In Canadian ghostlore, the Ghost Ship of Northumberland Strait is a ghost ship said to sail ablaze within the Northumberland Strait, the body of water that separates Prince Edward Island from Nova Scotia and New Brunswick in eastern Canada.

==History==
The legend of a ghost ship in Northumberland Strait dates back at least 200 years, and it is typically described as a beautiful schooner that has three or four masts with pure white sails, all of which are said to become completely engulfed in flames as onlookers watch. The Northumberland Strait separates Prince Edward Island from New Brunswick and Nova Scotia, and according to local folklore, the ghost ship appears before a northeast wind, and is a forewarning of a storm.

A number of legends and ghost stories exist that describe sightings of the ghost ship over the years and include descriptions of distinctive outlines of the ship's masts and phantom crew members climbing them before the vessel supposedly either completely burns, sinks or vanishes." According to legend, in 1900, a group of sailors boarded a small rowboat in Charlottetown Harbour and raced toward the phantom ship to rescue the crew only to have the ship vanish. In January 2008, 17-year-old Mathieu Giguere told a local newspaper he believed he saw the legendary phantom ship in the Tatamagouche Bay, describing it as a "bright white and gold ship". Tatamagouche Mountain resident Melvin Langille also claims he saw the ship one night in October, explaining, "I believe in all that stuff and I don't know what else it would be."

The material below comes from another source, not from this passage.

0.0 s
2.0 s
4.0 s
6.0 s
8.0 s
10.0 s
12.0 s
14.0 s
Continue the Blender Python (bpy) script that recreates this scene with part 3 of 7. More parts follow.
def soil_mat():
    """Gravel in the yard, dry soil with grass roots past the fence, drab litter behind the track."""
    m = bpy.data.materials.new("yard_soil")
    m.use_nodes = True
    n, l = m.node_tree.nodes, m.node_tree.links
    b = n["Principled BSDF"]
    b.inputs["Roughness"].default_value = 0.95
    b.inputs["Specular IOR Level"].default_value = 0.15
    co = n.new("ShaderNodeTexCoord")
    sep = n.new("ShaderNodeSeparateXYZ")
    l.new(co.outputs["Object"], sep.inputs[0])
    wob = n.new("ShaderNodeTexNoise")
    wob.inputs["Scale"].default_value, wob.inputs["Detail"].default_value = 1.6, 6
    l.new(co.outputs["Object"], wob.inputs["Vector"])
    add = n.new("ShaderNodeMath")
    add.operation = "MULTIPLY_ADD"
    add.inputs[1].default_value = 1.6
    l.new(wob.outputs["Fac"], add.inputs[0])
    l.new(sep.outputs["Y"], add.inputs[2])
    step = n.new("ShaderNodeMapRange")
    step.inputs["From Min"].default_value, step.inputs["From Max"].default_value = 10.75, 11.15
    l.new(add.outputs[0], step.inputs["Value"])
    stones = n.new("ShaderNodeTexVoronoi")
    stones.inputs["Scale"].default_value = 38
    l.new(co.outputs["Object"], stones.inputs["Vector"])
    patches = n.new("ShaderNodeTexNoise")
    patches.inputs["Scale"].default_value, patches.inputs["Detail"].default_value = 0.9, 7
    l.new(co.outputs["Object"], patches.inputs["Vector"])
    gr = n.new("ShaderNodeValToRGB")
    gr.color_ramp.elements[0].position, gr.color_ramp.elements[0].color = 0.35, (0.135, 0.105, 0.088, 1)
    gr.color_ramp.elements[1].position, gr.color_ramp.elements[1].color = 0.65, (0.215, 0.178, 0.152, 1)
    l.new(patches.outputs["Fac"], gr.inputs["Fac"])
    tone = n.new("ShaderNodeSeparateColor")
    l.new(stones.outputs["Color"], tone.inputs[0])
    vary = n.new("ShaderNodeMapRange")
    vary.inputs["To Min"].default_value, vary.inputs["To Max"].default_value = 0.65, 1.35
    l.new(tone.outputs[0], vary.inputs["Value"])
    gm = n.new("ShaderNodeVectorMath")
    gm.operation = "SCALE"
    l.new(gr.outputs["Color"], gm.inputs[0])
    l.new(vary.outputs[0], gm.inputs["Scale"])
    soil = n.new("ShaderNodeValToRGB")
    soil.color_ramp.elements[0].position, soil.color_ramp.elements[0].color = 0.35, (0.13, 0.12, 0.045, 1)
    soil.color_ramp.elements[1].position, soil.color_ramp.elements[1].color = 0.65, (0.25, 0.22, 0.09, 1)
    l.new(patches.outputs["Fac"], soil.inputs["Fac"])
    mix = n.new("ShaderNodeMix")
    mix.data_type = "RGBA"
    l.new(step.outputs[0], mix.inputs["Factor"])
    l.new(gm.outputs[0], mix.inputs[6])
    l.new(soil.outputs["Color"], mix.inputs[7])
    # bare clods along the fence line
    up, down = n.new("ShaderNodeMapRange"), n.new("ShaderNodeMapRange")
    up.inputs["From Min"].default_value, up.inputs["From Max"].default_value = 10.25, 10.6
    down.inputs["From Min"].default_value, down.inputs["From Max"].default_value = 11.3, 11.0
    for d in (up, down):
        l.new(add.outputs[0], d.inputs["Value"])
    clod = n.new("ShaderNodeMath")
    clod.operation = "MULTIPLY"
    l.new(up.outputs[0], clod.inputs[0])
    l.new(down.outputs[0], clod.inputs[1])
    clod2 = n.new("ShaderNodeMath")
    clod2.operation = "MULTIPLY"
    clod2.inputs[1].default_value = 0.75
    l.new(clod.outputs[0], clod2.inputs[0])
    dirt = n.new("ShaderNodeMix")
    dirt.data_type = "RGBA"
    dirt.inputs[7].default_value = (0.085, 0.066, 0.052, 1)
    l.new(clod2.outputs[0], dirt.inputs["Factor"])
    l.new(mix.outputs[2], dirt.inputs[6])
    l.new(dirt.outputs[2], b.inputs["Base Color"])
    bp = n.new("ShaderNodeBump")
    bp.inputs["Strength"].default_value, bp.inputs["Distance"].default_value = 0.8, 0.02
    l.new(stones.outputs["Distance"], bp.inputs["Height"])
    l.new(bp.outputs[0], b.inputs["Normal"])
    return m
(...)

In 2015, the Canadian Hydrographic Service discovered an unidentified wooden shipwreck in Pictou Harbour. The 60 m vessel sits upright in 12–15 m of water, featuring large, intact wooden propellers and signs of fire damage.

==Natural explanations==
In 1905, New Brunswick scientist William Francis Ganong proposed that the legend may have arisen due to natural electrical phenomena such as St. Elmo's Fire that had been subject to "interpretation as the flaming rigging of a ship." Other explanations suggest that the illusion may have been created by a bank of fog reflecting moonlight.

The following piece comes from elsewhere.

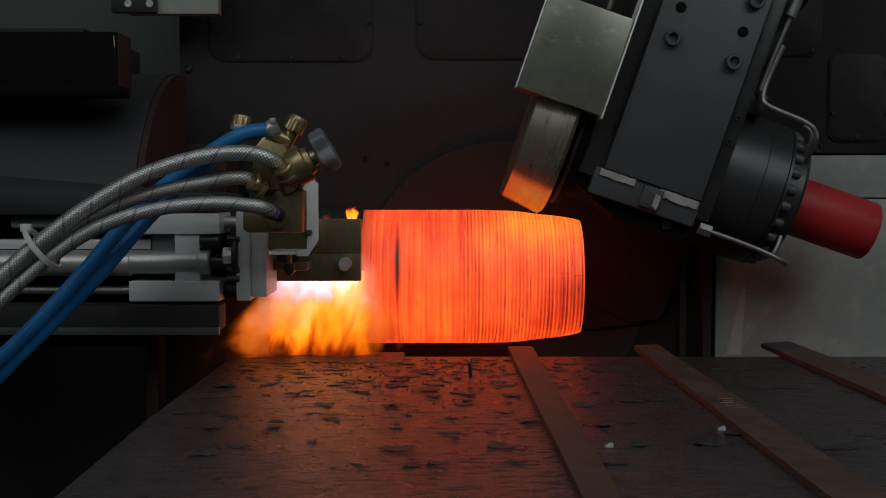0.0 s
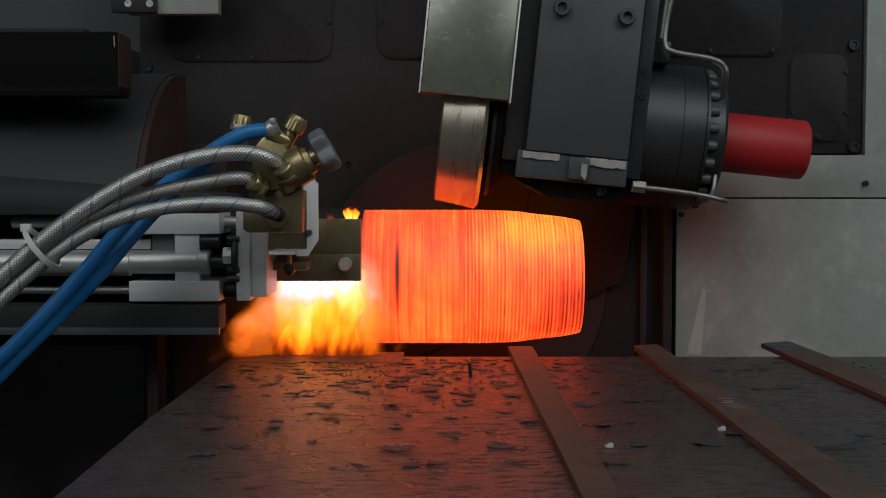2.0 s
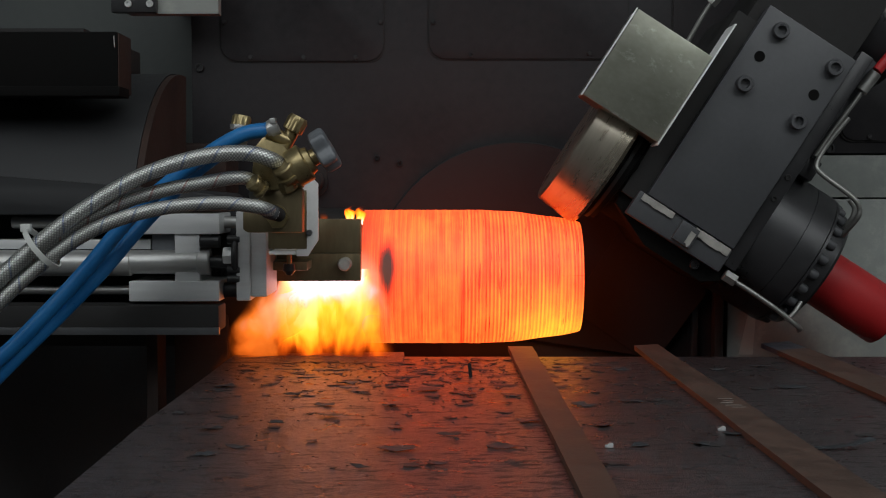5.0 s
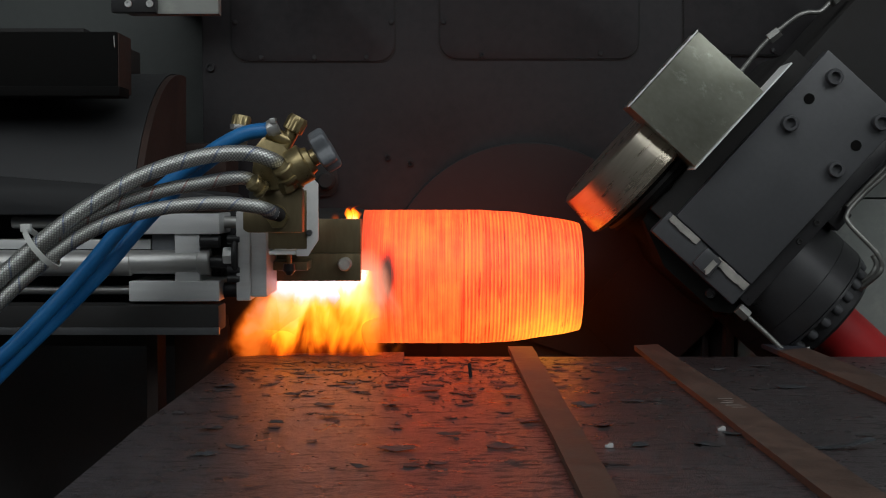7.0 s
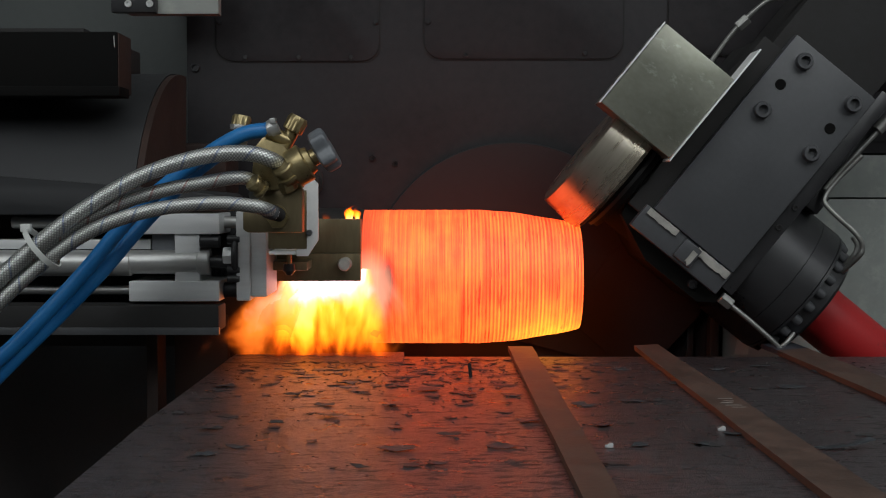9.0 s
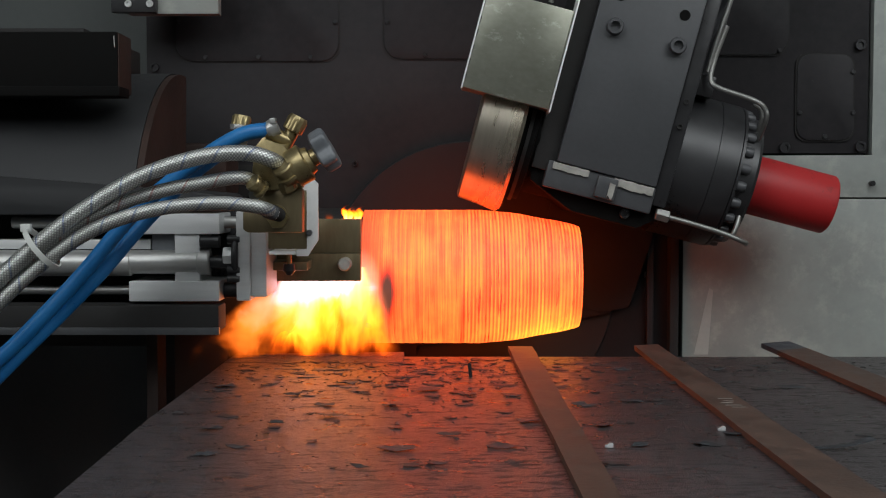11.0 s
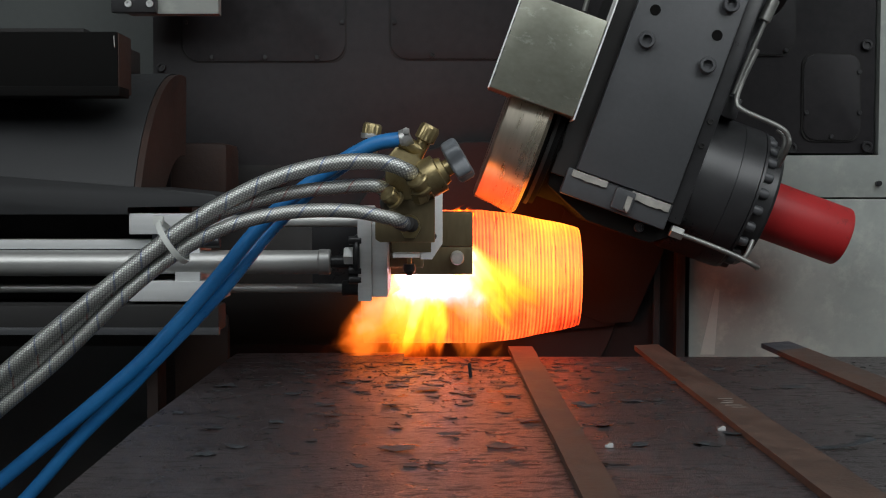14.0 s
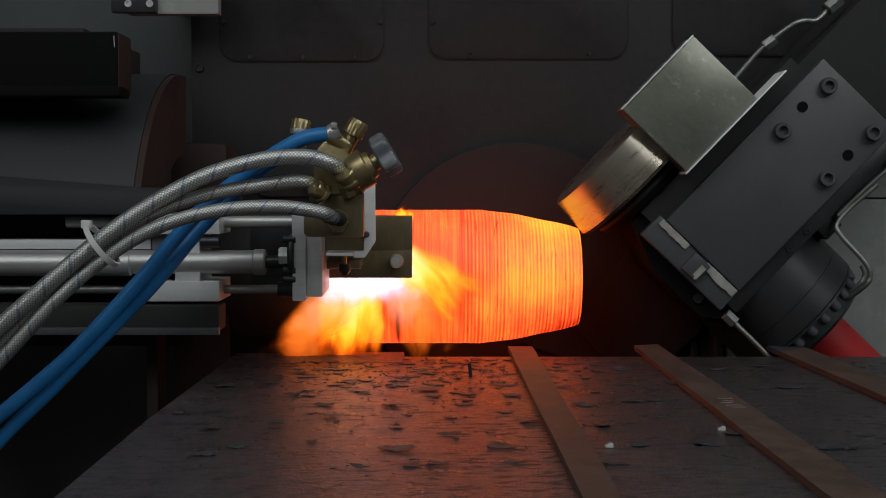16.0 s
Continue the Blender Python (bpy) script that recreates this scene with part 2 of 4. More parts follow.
def burning_gas(name, hues, powers, density, turbulence=1.0, grain=(26, 26, 9), fade_in=1.0):
    """Veils of burning gas with torn, billowing edges; hues and powers run from the jet to the far end."""
    m = bpy.data.materials.new(name)
    m.use_nodes = True
    t = m.node_tree
    t.nodes.clear()
    sep = t.nodes.new("ShaderNodeSeparateXYZ")
    link(t, t.nodes.new("ShaderNodeUVMap").outputs[0], sep.inputs[0])
    u, w = sep.outputs[0], sep.outputs[1]
    rnd = t.nodes.new("ShaderNodeObjectInfo").outputs["Random"]
    add = t.nodes.new("ShaderNodeVectorMath")
    add.operation = "ADD"
    link(t, coords(t, grain), add.inputs[0])
    off = t.nodes.new("ShaderNodeCombineXYZ")
    for i in range(3):
        link(t, calc(t, "MULTIPLY", rnd, 37.0 + 11 * i), off.inputs[i])
    link(t, off.outputs[0], add.inputs[1])
    tex = t.nodes.new("ShaderNodeTexNoise")
    for key, value in (("Scale", 1.0), ("Detail", 3.0), ("Roughness", 0.45), ("Distortion", 0.5)):
        tex.inputs[key].default_value = value
    link(t, add.outputs[0], tex.inputs["Vector"])
    n = tex.outputs["Fac"]
    away = calc(t, "ABSOLUTE", calc(t, "MULTIPLY_ADD", u, 2.0, -1.0))
    side = calc(t, "SUBTRACT", 1.0, calc(t, "MULTIPLY", away, away))
    end = ramp(t, w, [(0.0, (fade_in,) * 3), (0.3, (1.0,) * 3), (0.55, (0.85,) * 3), (1.0, (0.0,) * 3)])
    body = calc(t, "MULTIPLY", side, end)
    torn = calc(t, "MULTIPLY", calc(t, "SUBTRACT", n, 0.5), calc(t, "MULTIPLY_ADD", w, 2.2 * turbulence, 0.8 * turbulence))
    soft = t.nodes.new("ShaderNodeMapRange")
    soft.interpolation_type = "SMOOTHSTEP"
    soft.inputs["From Min"].default_value, soft.inputs["From Max"].default_value = 0.0, 1.0
    link(t, calc(t, "ADD", body, torn), soft.inputs["Value"])
    rim = t.nodes.new("ShaderNodeMapRange")
    rim.interpolation_type = "SMOOTHSTEP"
    rim.inputs["From Max"].default_value = 0.35
    link(t, body, rim.inputs["Value"])
    alpha = calc(t, "MULTIPLY", calc(t, "MULTIPLY", soft.outputs[0], rim.outputs[0]), density)
    place = calc(t, "ADD", w, calc(t, "MULTIPLY_ADD", calc(t, "SUBTRACT", 0.75, soft.outputs[0]), 0.4, calc(t, "MULTIPLY_ADD", n, -0.5, 0.25)))
    em = t.nodes.new("ShaderNodeEmission")
    link(t, ramp(t, place, hues), em.inputs[0])
    link(t, ramp(t, place, [(p, (v / 8,) * 3) for p, v in powers]), em.inputs[1])
    link(t, calc(t, "MULTIPLY", em.inputs[1].links[0].from_socket, 8.0), em.inputs[1])
    clear = t.nodes.new("ShaderNodeBsdfTransparent")
    mix = t.nodes.new("ShaderNodeMixShader")
    link(t, alpha, mix.inputs[0])
    link(t, clear.outputs[0], mix.inputs[1])
    link(t, em.outputs[0], mix.inputs[2])
    out = t.nodes.new("ShaderNodeOutputMaterial")
    link(t, mix.outputs[0], out.inputs[0])
    return m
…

==Music and popular culture==
The ghost ship has become more widely known in recent years in part due to a popular song by Lennie Gallant, a Canadian singer-songwriter from Rustico, Prince Edward Island, along with a reference in the podcast Alice Isn't Dead. This song alludes to the folklore of this legendary ship:
−
"There's a burst of flame and a flash of light/And there on the tide is a frightening sight/As a tall ship all aflame lights up the sky/Tales of the phantom ship, from truck to keel in flames/She sails the wide Northumberland Strait/No one knows her name." It debuted in his 1988 album, Breakwater, and is called "Tales of the Phantom Ship".

In June 2014, Canada Post issued a special stamp depicting the Northumberland Strait ghost ship. The stamp was issued on Friday the 13th as part of a series of Canadian ghost story stamps.